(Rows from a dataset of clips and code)
★ ★ ★ ★ ★

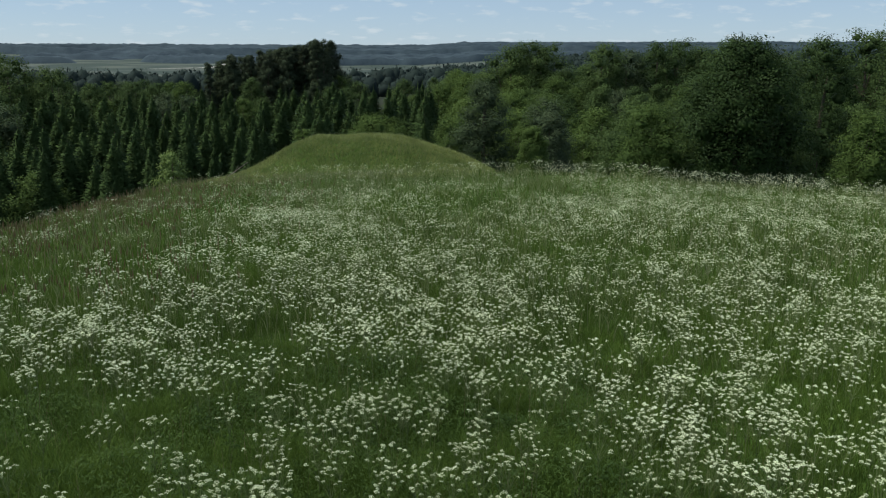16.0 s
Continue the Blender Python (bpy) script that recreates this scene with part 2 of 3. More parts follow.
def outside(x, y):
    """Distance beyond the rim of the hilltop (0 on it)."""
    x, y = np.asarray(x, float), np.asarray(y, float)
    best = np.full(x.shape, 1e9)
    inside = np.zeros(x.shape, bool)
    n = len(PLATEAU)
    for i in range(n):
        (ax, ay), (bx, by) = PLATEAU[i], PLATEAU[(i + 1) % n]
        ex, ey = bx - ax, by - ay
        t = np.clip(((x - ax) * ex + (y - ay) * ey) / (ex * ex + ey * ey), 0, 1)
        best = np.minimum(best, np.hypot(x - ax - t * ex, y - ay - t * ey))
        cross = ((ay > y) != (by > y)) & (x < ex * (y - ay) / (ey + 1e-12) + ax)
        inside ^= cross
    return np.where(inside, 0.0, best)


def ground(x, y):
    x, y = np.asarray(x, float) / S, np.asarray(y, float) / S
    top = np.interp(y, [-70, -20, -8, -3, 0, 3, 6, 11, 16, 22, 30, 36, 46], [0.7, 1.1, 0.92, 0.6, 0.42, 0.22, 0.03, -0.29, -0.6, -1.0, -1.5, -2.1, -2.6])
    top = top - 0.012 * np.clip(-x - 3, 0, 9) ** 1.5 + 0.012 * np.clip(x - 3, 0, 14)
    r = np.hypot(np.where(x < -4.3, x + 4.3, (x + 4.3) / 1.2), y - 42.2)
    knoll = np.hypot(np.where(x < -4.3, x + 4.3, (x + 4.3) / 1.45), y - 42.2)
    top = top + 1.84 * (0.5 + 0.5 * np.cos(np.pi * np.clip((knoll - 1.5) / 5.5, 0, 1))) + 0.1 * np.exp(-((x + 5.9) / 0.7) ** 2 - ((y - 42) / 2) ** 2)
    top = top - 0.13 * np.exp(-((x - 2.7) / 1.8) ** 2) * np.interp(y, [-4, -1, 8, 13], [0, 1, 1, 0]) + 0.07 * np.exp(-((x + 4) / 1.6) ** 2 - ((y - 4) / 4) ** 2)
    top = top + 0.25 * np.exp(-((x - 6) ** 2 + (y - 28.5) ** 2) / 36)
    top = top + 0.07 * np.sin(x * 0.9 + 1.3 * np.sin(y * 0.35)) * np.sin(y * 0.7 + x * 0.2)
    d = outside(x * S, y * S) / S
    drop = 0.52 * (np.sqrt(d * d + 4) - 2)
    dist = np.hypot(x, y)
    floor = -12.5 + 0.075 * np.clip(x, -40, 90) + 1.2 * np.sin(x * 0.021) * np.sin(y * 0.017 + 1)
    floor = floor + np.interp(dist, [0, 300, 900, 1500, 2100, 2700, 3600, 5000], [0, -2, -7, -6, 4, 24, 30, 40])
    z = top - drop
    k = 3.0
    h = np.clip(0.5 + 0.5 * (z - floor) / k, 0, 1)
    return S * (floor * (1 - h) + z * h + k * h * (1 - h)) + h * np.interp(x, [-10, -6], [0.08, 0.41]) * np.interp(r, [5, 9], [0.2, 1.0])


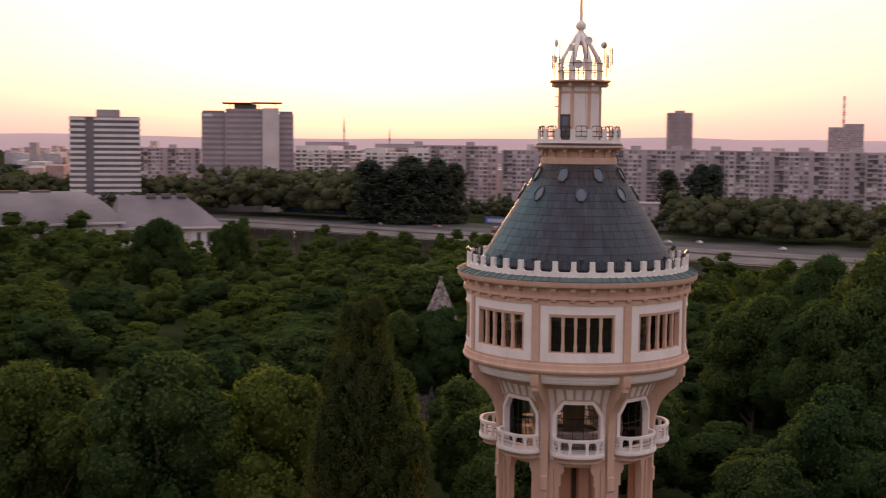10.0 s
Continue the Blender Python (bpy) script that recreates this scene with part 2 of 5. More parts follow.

★ ★ ★ ★ ★

Reproduce all of the entries word for word, skipping any pictures they hold.

16.0 s
Continue the Blender Python (bpy) script that recreates this scene with part 2 of 3. More parts follow.
def outside(x, y):
    """Distance beyond the rim of the hilltop (0 on it)."""
    x, y = np.asarray(x, float), np.asarray(y, float)
    best = np.full(x.shape, 1e9)
    inside = np.zeros(x.shape, bool)
    n = len(PLATEAU)
    for i in range(n):
        (ax, ay), (bx, by) = PLATEAU[i], PLATEAU[(i + 1) % n]
        ex, ey = bx - ax, by - ay
        t = np.clip(((x - ax) * ex + (y - ay) * ey) / (ex * ex + ey * ey), 0, 1)
        best = np.minimum(best, np.hypot(x - ax - t * ex, y - ay - t * ey))
        cross = ((ay > y) != (by > y)) & (x < ex * (y - ay) / (ey + 1e-12) + ax)
        inside ^= cross
    return np.where(inside, 0.0, best)


def ground(x, y):
    x, y = np.asarray(x, float) / S, np.asarray(y, float) / S
    top = np.interp(y, [-70, -20, -8, -3, 0, 3, 6, 11, 16, 22, 30, 36, 46], [0.7, 1.1, 0.92, 0.6, 0.42, 0.22, 0.03, -0.29, -0.6, -1.0, -1.5, -2.1, -2.6])
    top = top - 0.012 * np.clip(-x - 3, 0, 9) ** 1.5 + 0.012 * np.clip(x - 3, 0, 14)
    r = np.hypot(np.where(x < -4.3, x + 4.3, (x + 4.3) / 1.2), y - 42.2)
    knoll = np.hypot(np.where(x < -4.3, x + 4.3, (x + 4.3) / 1.45), y - 42.2)
    top = top + 1.84 * (0.5 + 0.5 * np.cos(np.pi * np.clip((knoll - 1.5) / 5.5, 0, 1))) + 0.1 * np.exp(-((x + 5.9) / 0.7) ** 2 - ((y - 42) / 2) ** 2)
    top = top - 0.13 * np.exp(-((x - 2.7) / 1.8) ** 2) * np.interp(y, [-4, -1, 8, 13], [0, 1, 1, 0]) + 0.07 * np.exp(-((x + 4) / 1.6) ** 2 - ((y - 4) / 4) ** 2)
    top = top + 0.25 * np.exp(-((x - 6) ** 2 + (y - 28.5) ** 2) / 36)
    top = top + 0.07 * np.sin(x * 0.9 + 1.3 * np.sin(y * 0.35)) * np.sin(y * 0.7 + x * 0.2)
    d = outside(x * S, y * S) / S
    drop = 0.52 * (np.sqrt(d * d + 4) - 2)
    dist = np.hypot(x, y)
    floor = -12.5 + 0.075 * np.clip(x, -40, 90) + 1.2 * np.sin(x * 0.021) * np.sin(y * 0.017 + 1)
    floor = floor + np.interp(dist, [0, 300, 900, 1500, 2100, 2700, 3600, 5000], [0, -2, -7, -6, 4, 24, 30, 40])
    z = top - drop
    k = 3.0
    h = np.clip(0.5 + 0.5 * (z - floor) / k, 0, 1)
    return S * (floor * (1 - h) + z * h + k * h * (1 - h)) + h * np.interp(x, [-10, -6], [0.08, 0.41]) * np.interp(r, [5, 9], [0.2, 1.0])


10.0 s
Continue the Blender Python (bpy) script that recreates this scene with part 2 of 5. More parts follow.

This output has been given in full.